§ **Your objective**: Nothing may be dropped or altered: reproduce all the data.

··· Recorded information ···

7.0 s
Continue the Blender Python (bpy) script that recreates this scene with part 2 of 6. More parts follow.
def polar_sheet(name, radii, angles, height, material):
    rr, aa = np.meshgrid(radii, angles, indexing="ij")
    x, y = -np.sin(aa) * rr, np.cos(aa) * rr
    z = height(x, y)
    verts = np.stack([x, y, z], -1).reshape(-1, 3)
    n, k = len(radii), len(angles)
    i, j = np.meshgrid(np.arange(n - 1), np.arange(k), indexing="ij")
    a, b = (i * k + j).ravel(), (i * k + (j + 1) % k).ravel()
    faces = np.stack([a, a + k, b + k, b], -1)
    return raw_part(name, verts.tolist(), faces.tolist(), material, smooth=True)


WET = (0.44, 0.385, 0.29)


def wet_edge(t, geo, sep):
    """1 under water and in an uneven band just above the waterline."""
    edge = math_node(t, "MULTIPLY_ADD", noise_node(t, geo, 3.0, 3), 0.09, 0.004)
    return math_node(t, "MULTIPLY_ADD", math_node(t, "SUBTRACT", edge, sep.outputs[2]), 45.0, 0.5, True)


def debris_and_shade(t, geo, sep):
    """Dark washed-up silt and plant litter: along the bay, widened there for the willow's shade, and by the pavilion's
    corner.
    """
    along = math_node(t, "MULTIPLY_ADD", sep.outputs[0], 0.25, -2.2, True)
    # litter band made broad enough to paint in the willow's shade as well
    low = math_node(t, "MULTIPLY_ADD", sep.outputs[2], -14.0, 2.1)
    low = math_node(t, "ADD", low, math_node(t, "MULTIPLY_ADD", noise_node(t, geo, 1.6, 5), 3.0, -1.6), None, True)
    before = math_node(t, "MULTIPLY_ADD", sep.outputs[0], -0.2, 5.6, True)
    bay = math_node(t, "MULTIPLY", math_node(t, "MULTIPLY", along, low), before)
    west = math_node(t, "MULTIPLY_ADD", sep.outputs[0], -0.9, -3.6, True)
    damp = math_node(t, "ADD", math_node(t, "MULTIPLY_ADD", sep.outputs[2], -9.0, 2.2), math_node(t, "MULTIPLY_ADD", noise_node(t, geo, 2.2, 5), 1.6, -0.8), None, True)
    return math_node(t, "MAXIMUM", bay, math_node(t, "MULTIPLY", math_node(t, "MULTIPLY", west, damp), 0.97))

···

§ **Task response**:
7.0 s
Continue the Blender Python (bpy) script that recreates this scene with part 2 of 6. More parts follow.
def polar_sheet(name, radii, angles, height, material):
    rr, aa = np.meshgrid(radii, angles, indexing="ij")
    x, y = -np.sin(aa) * rr, np.cos(aa) * rr
    z = height(x, y)
    verts = np.stack([x, y, z], -1).reshape(-1, 3)
    n, k = len(radii), len(angles)
    i, j = np.meshgrid(np.arange(n - 1), np.arange(k), indexing="ij")
    a, b = (i * k + j).ravel(), (i * k + (j + 1) % k).ravel()
    faces = np.stack([a, a + k, b + k, b], -1)
    return raw_part(name, verts.tolist(), faces.tolist(), material, smooth=True)


WET = (0.44, 0.385, 0.29)


def wet_edge(t, geo, sep):
    """1 under water and in an uneven band just above the waterline."""
    edge = math_node(t, "MULTIPLY_ADD", noise_node(t, geo, 3.0, 3), 0.09, 0.004)
    return math_node(t, "MULTIPLY_ADD", math_node(t, "SUBTRACT", edge, sep.outputs[2]), 45.0, 0.5, True)


def debris_and_shade(t, geo, sep):
    """Dark washed-up silt and plant litter: along the bay, widened there for the willow's shade, and by the pavilion's
    corner.
    """
    along = math_node(t, "MULTIPLY_ADD", sep.outputs[0], 0.25, -2.2, True)
    # litter band made broad enough to paint in the willow's shade as well
    low = math_node(t, "MULTIPLY_ADD", sep.outputs[2], -14.0, 2.1)
    low = math_node(t, "ADD", low, math_node(t, "MULTIPLY_ADD", noise_node(t, geo, 1.6, 5), 3.0, -1.6), None, True)
    before = math_node(t, "MULTIPLY_ADD", sep.outputs[0], -0.2, 5.6, True)
    bay = math_node(t, "MULTIPLY", math_node(t, "MULTIPLY", along, low), before)
    west = math_node(t, "MULTIPLY_ADD", sep.outputs[0], -0.9, -3.6, True)
    damp = math_node(t, "ADD", math_node(t, "MULTIPLY_ADD", sep.outputs[2], -9.0, 2.2), math_node(t, "MULTIPLY_ADD", noise_node(t, geo, 2.2, 5), 1.6, -0.8), None, True)
    return math_node(t, "MAXIMUM", bay, math_node(t, "MULTIPLY", math_node(t, "MULTIPLY", west, damp), 0.97))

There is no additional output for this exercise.